## start Records for the exercise

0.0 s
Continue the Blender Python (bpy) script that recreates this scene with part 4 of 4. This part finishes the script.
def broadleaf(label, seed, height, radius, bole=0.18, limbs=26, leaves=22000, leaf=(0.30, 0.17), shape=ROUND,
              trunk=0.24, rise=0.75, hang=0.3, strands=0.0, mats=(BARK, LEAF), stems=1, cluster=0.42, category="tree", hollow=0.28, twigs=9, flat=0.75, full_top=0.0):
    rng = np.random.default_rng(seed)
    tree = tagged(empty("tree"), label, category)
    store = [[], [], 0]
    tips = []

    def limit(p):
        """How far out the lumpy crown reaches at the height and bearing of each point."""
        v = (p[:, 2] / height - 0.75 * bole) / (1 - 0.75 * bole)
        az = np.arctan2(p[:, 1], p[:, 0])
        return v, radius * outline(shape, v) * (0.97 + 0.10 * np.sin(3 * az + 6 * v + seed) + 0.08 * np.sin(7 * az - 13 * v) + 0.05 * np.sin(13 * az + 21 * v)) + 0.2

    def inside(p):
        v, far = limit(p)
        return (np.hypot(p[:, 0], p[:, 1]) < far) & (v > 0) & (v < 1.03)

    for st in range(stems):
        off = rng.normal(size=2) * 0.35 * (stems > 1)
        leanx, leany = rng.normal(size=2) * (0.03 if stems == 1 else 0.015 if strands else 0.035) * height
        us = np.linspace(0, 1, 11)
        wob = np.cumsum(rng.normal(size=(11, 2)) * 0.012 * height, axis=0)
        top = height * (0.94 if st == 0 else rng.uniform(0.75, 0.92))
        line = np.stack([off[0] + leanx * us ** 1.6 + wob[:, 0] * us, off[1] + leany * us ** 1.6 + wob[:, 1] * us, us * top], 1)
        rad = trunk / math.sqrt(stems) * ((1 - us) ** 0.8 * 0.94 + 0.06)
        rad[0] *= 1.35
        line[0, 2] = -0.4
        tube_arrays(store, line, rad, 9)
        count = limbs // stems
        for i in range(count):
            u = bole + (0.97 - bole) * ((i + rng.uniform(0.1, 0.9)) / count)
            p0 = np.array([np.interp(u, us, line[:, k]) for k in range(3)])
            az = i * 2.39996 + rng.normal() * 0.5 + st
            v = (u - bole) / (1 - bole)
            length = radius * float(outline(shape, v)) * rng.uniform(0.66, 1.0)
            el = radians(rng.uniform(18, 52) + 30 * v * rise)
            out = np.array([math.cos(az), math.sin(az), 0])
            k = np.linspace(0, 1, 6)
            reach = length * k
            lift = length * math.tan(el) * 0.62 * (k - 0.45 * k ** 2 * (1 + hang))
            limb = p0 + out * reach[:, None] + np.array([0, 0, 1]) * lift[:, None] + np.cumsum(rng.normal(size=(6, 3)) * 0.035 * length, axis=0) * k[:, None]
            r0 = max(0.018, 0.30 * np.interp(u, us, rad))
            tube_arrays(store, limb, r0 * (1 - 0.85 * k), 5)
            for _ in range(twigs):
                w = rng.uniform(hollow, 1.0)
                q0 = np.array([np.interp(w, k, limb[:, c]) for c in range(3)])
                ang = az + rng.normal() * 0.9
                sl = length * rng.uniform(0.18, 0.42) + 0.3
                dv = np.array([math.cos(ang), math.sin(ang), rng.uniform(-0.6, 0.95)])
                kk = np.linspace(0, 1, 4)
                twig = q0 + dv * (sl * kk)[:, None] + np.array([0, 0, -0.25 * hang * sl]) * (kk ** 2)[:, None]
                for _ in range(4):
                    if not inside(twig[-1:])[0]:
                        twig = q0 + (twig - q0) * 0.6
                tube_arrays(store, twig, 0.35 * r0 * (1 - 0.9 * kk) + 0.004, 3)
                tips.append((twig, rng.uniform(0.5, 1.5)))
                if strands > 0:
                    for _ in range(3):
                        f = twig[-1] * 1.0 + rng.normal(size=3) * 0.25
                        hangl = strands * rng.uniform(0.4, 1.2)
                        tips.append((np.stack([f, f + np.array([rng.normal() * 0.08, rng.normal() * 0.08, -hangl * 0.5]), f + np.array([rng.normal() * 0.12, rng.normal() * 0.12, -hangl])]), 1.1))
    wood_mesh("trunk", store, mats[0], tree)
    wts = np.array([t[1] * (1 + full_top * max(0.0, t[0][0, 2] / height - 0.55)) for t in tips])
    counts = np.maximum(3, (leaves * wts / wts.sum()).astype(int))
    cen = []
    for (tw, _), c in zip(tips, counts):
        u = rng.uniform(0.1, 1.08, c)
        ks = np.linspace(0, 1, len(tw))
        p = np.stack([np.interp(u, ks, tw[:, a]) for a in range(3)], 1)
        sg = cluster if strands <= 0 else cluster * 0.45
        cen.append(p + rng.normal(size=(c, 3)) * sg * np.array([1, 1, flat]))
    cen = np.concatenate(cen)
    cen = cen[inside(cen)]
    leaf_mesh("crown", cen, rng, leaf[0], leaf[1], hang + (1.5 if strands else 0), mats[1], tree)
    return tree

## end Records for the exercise
## start Records for the exercise

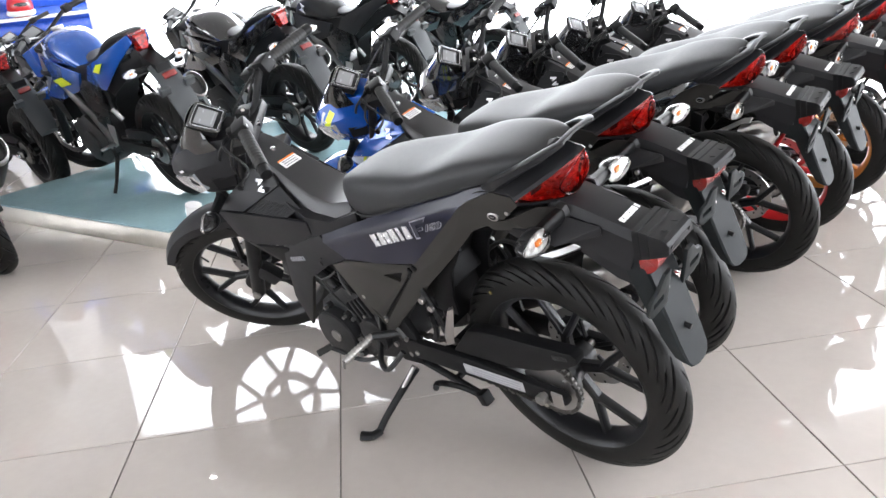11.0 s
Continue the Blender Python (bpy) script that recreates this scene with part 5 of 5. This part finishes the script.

## end Records for the exercise
## start Records for the exercise

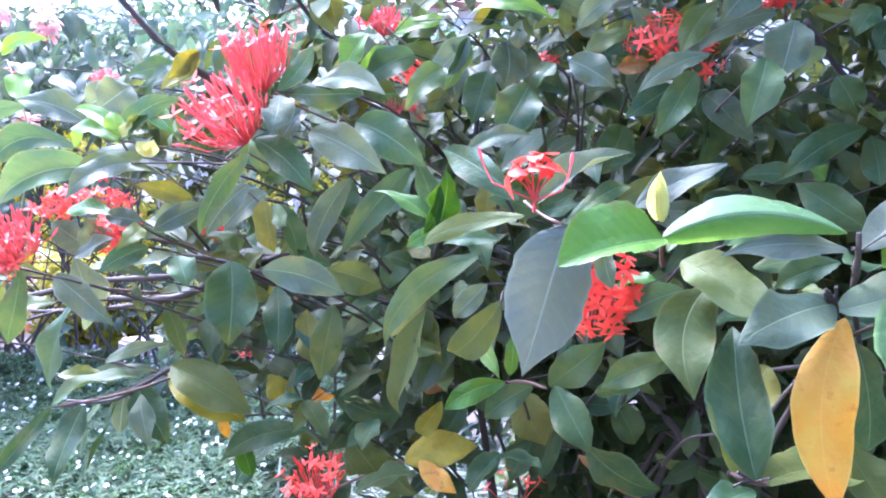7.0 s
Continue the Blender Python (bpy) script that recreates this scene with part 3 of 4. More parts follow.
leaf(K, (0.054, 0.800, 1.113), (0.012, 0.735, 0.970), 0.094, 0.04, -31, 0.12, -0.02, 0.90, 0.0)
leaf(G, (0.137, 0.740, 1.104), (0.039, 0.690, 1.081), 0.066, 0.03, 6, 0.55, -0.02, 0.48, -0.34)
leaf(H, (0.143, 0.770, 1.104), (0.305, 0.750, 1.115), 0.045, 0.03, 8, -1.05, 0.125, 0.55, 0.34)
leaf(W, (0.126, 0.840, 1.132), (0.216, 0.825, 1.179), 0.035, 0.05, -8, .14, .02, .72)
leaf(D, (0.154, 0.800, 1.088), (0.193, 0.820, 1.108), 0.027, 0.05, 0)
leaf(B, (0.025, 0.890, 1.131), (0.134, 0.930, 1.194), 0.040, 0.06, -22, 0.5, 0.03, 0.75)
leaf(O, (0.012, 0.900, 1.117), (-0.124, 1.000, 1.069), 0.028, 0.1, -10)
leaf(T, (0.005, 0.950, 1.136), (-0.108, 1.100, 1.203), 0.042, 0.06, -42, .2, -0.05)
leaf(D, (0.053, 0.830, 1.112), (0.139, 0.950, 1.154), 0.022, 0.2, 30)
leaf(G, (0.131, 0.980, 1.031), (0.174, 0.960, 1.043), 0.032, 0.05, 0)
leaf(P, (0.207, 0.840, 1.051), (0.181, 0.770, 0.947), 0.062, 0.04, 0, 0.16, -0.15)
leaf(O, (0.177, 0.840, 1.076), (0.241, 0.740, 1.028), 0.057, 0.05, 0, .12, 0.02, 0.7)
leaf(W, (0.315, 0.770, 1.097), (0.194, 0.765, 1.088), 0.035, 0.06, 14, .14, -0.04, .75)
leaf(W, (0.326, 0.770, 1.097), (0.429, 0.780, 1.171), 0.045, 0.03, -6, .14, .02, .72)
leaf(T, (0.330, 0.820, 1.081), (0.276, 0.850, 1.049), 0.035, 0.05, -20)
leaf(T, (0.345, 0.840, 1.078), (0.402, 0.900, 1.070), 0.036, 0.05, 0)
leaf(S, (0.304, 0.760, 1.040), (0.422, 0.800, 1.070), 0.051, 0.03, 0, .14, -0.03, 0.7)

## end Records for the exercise

What is being asked |
Only the lines from the one holding "More parts follow." through the one holding "0, .14, -0.03, 0.7)" are wanted; retype them exactly.

The result |
Continue the Blender Python (bpy) script that recreates this scene with part 3 of 4. More parts follow.
leaf(K, (0.054, 0.800, 1.113), (0.012, 0.735, 0.970), 0.094, 0.04, -31, 0.12, -0.02, 0.90, 0.0)
leaf(G, (0.137, 0.740, 1.104), (0.039, 0.690, 1.081), 0.066, 0.03, 6, 0.55, -0.02, 0.48, -0.34)
leaf(H, (0.143, 0.770, 1.104), (0.305, 0.750, 1.115), 0.045, 0.03, 8, -1.05, 0.125, 0.55, 0.34)
leaf(W, (0.126, 0.840, 1.132), (0.216, 0.825, 1.179), 0.035, 0.05, -8, .14, .02, .72)
leaf(D, (0.154, 0.800, 1.088), (0.193, 0.820, 1.108), 0.027, 0.05, 0)
leaf(B, (0.025, 0.890, 1.131), (0.134, 0.930, 1.194), 0.040, 0.06, -22, 0.5, 0.03, 0.75)
leaf(O, (0.012, 0.900, 1.117), (-0.124, 1.000, 1.069), 0.028, 0.1, -10)
leaf(T, (0.005, 0.950, 1.136), (-0.108, 1.100, 1.203), 0.042, 0.06, -42, .2, -0.05)
leaf(D, (0.053, 0.830, 1.112), (0.139, 0.950, 1.154), 0.022, 0.2, 30)
leaf(G, (0.131, 0.980, 1.031), (0.174, 0.960, 1.043), 0.032, 0.05, 0)
leaf(P, (0.207, 0.840, 1.051), (0.181, 0.770, 0.947), 0.062, 0.04, 0, 0.16, -0.15)
leaf(O, (0.177, 0.840, 1.076), (0.241, 0.740, 1.028), 0.057, 0.05, 0, .12, 0.02, 0.7)
leaf(W, (0.315, 0.770, 1.097), (0.194, 0.765, 1.088), 0.035, 0.06, 14, .14, -0.04, .75)
leaf(W, (0.326, 0.770, 1.097), (0.429, 0.780, 1.171), 0.045, 0.03, -6, .14, .02, .72)
leaf(T, (0.330, 0.820, 1.081), (0.276, 0.850, 1.049), 0.035, 0.05, -20)
leaf(T, (0.345, 0.840, 1.078), (0.402, 0.900, 1.070), 0.036, 0.05, 0)
leaf(S, (0.304, 0.760, 1.040), (0.422, 0.800, 1.070), 0.051, 0.03, 0, .14, -0.03, 0.7)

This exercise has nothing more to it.